Consider the scene when the audiologist examines Ruben’s hearing. The camera opens on a close-up of Ruben’s face in profile as he puts on a pair of headphones and attempts to repeat back a list of words spoken aloud by the doctor into a connected microphone. Even if you can just barely make out the doctor’s soft, distant words, Ruben’s own responses come off as mumbled, incomprehensible echoes, capturing the hopeless feeling of being cut off from your own voice. But the scene takes an infinitely more gut-wrenching turn once the camera cuts to a long shot from the back of the room, allowing us to hear what both characters are saying with fidelity. That Sound of Metal can capture what it feels like to come to terms with deafness through such understated camerawork is a testament to the power of cinema at its best: the ability to turn storytelling into authentic representation.
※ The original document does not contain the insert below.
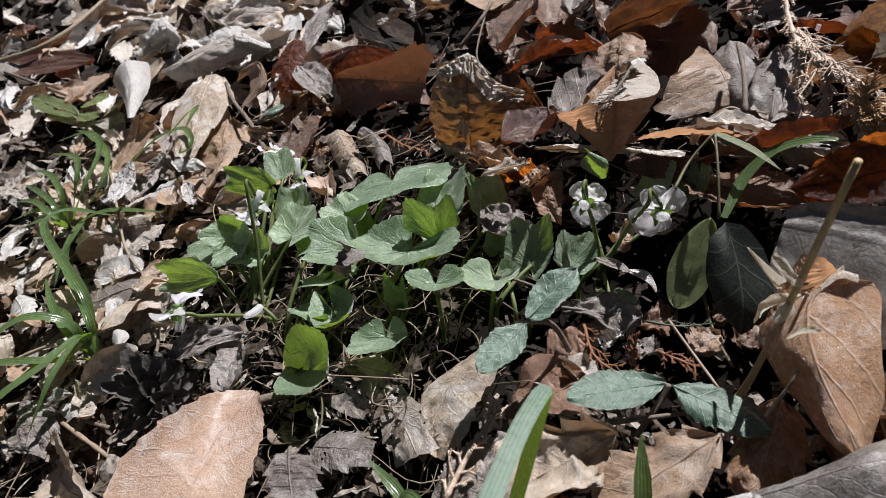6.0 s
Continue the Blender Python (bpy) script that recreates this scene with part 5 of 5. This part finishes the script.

None of this is to suggest that Sound of Metal is nothing more than an interrogation of our relationship with sound. Although Ruben’s hearing loss is the inciting incident for his narrative arc, it soon becomes clear that what the film really has on its mind is grief, trauma, and the tension between addiction and acceptance. For Ruben is a recovering addict, and a particularly vulnerable one at that; music, along with his relationship with Lou, are how he stayed away from heroin for the last four years, and now his newfound condition threatens to take both of them away from him. In order to stave off a devastating relapse, Ruben makes his way to meet Joe (played by the incredible Paul Raci), an alcoholic who lost his hearing in the Vietnam War and now runs a group home for other deaf recovering addicts. Joe offers Ruben a sanctuary, a community where he can safely process his loss and learn how to live with, rather than in spite of, his disability. But Ruben is a fixer, and the only thing he can think about is cobbling together enough money for a surgical procedure that might just give him a chance to return to his old way of life. The rest of the film tackles the question of whether or not such an insistence on “fixing” his deafness is ultimately just another form of addiction.
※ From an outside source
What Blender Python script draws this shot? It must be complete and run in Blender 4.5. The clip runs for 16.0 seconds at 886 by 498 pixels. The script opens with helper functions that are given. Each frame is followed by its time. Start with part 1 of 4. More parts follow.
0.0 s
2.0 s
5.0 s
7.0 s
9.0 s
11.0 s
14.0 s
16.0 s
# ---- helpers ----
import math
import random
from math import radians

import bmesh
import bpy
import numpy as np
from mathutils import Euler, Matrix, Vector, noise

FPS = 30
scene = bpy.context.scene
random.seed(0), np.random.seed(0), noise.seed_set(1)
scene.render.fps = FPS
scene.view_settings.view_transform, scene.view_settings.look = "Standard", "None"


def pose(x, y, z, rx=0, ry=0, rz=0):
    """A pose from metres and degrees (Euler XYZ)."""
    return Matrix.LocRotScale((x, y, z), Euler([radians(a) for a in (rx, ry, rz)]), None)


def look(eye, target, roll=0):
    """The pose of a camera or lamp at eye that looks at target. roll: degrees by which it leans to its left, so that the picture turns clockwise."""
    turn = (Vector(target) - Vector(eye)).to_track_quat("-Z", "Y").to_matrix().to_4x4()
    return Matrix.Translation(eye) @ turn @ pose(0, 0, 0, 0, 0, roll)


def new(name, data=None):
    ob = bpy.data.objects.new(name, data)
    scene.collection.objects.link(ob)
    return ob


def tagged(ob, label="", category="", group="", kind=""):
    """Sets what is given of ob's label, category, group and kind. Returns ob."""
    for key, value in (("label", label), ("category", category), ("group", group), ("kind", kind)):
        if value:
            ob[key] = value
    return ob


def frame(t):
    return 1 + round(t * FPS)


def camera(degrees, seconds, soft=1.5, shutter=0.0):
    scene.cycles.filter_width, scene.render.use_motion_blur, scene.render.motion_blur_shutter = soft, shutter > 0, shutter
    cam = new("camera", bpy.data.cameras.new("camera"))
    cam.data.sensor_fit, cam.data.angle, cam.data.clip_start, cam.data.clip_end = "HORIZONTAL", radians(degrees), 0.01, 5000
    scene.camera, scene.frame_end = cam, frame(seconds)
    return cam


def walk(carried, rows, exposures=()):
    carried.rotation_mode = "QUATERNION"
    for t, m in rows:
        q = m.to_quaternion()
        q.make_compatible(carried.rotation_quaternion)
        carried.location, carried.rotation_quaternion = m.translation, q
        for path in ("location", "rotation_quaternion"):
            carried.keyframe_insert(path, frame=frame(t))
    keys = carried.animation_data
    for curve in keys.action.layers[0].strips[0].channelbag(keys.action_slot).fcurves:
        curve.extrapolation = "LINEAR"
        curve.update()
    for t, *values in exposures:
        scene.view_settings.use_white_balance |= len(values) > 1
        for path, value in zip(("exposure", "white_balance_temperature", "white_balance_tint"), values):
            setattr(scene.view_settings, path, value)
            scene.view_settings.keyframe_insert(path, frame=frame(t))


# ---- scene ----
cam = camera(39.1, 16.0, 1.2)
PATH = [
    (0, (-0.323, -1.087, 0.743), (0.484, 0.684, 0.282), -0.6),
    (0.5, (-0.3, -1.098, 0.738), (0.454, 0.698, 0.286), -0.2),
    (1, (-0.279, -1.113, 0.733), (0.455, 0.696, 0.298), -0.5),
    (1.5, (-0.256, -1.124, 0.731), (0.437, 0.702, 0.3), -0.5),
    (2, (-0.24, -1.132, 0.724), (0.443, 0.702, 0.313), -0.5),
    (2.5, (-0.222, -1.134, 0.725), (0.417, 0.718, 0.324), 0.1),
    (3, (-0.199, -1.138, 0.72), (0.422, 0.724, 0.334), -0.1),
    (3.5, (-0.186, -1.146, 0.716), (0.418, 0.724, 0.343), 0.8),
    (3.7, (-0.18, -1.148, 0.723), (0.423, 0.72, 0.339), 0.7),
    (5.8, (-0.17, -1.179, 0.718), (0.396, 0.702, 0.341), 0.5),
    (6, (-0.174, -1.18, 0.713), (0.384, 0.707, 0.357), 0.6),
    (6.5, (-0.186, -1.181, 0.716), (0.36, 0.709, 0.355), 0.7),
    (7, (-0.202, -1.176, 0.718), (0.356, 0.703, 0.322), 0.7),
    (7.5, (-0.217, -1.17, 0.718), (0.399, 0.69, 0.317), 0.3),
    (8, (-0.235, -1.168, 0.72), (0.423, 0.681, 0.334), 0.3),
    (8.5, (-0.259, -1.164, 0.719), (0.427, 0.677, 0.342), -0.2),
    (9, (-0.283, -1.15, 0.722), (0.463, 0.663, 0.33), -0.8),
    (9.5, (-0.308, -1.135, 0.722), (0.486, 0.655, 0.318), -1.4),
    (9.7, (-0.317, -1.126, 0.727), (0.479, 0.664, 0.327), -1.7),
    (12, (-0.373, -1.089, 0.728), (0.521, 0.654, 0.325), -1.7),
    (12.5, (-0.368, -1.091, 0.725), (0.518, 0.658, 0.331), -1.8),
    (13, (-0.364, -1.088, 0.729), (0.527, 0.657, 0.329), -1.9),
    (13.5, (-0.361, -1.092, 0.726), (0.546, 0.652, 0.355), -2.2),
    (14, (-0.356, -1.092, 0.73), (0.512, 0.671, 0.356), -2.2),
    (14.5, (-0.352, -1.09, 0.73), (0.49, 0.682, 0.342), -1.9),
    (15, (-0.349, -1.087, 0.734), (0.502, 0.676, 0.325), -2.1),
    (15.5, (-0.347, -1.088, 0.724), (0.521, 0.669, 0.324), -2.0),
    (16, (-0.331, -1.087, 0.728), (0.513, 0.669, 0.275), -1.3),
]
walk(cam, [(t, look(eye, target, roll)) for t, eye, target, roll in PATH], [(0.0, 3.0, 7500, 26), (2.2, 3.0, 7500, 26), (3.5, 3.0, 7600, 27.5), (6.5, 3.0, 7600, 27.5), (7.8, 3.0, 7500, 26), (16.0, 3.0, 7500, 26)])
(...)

Weaving together these disparate threads into a single, coherent story is an ambitious task, and if the film succeeds it does so on the strength of its actors. Ahmed, who learned both drumming and sign language for the role, pours his whole soul out into a performance that oscillates between stoic silence, focused action, and rageful desperation by turns. In a scene where he furiously pounds a donut to a pulp only to then meticulously, almost obsessively attempt to piece it back together, he captures the entire essence of addiction: the illusion of control, the thin line that separates rationalization and relapse, the endless teeter-tottering between extremes that leaves one always moving backwards rather than forward. And in a role that demands more physical acting than dialogue, Ahmed shines most of all in the film’s many, many close-ups, most prominently in the immediate aftermath of his hearing loss. The quiet expression of disbelief on his face – a look somewhere between shock and horror – as he stands in the shower visualizes an emotion that simply can’t be put into either words or any of the five stages of grief. As incredible as Ahmed’s performance is, he is nearly outclassed by Paul Raci, who injects new depth and meaning into the word “quietude.” In one of the literally quietest performances of the year, Raci makes his presence felt every moment he’s on the screen, occupying the moral center of a film that is ultimately about the beauty of stillness.
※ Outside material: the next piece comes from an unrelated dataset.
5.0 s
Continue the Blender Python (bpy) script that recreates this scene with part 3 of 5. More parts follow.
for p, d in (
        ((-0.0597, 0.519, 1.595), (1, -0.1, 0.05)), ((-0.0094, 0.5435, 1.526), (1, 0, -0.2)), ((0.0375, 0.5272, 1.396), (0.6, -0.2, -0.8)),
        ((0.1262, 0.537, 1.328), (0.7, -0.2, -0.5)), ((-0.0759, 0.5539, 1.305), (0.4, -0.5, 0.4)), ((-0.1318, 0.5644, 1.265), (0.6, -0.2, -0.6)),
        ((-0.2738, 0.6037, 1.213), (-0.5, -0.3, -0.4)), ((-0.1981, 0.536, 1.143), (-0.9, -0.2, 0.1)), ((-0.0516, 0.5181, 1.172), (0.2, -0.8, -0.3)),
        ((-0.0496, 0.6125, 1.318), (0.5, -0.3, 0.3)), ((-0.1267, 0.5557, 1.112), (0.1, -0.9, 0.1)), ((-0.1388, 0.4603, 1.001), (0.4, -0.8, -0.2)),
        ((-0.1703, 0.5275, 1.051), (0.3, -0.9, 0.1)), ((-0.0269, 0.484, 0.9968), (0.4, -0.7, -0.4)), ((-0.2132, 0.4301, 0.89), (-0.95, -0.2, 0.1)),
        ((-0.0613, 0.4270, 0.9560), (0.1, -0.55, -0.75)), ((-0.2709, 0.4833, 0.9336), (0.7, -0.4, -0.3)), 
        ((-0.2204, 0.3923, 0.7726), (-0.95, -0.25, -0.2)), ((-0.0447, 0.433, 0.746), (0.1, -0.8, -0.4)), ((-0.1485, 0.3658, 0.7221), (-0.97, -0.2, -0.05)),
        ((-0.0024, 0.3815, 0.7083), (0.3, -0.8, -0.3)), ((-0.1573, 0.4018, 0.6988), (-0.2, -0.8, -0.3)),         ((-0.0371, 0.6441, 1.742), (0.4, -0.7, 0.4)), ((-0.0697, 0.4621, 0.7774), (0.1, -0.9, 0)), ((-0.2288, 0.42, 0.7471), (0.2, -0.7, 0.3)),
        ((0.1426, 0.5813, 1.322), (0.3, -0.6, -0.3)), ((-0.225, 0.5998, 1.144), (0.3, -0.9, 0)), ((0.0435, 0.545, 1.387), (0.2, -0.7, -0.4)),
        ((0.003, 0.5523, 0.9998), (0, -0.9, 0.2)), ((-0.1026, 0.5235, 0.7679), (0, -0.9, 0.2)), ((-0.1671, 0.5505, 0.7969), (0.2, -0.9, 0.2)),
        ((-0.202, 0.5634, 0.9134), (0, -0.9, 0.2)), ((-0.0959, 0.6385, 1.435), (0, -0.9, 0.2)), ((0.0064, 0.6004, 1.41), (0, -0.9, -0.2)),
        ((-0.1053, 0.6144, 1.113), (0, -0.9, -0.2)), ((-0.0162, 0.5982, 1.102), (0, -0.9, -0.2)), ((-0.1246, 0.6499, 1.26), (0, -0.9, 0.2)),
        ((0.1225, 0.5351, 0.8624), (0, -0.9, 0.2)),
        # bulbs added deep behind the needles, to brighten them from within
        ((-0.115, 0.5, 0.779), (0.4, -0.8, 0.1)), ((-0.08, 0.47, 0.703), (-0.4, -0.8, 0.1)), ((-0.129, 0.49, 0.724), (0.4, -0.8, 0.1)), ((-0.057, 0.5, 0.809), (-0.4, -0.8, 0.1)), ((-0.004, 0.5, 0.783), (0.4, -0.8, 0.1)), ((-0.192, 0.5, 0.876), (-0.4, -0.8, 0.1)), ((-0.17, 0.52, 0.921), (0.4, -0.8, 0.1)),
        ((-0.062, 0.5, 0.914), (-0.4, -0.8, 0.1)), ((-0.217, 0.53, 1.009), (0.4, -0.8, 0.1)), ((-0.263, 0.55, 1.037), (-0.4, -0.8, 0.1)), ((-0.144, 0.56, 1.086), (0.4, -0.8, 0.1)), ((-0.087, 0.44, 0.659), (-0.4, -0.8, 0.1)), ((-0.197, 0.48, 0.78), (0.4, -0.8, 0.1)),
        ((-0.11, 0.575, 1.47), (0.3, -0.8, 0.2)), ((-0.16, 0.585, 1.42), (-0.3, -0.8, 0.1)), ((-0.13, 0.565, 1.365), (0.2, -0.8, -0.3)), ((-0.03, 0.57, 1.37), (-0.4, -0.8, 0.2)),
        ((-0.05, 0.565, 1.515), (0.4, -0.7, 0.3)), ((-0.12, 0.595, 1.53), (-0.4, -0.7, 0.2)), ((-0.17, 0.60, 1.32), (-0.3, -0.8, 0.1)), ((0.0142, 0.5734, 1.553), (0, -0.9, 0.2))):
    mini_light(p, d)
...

If the film has a flaw, it’s that its first act might feel a bit underdeveloped, with Ruben’s hearing loss arriving much earlier in the film than I expected and leaving little time to truly plumb the depths of its characters before we dive headfirst into the action. But Sound of Metal knows it is not a film about loss, but rather one about the slow, difficult journey that begins afterwards. After all, as the film goes to great pains to articulate, deafness is itself not a loss – something meant to be resolved or filled up – but rather an awakening to a new way of being in the world. In more ways than one, Sound of Metal feels like a spiritual companion piece to Pixar’s 2020 release Soul, another meditation on presence mediated through the experience of a musician coming to terms with a life-altering physical condition. For me, the similarity was indexed by a specific shot of the breeze in the trees that appears in Sound of Metal at both its halfway point and its ending. In both films, this image is meant to signify a turning point for its protagonists, a moment of revelation that turns into quiet acceptance. But what might end up coming off as kitschy or didactic in a family-friendly movie like Soul feels uncompromisingly in place here. For a film so centered on the question of whether deafness is truly a disability, it is only fitting that Sound of Metal ends by turning the table on its audience, asking those who can hear whether they themselves are deaf to the liberating, blissful sound of absolute silence.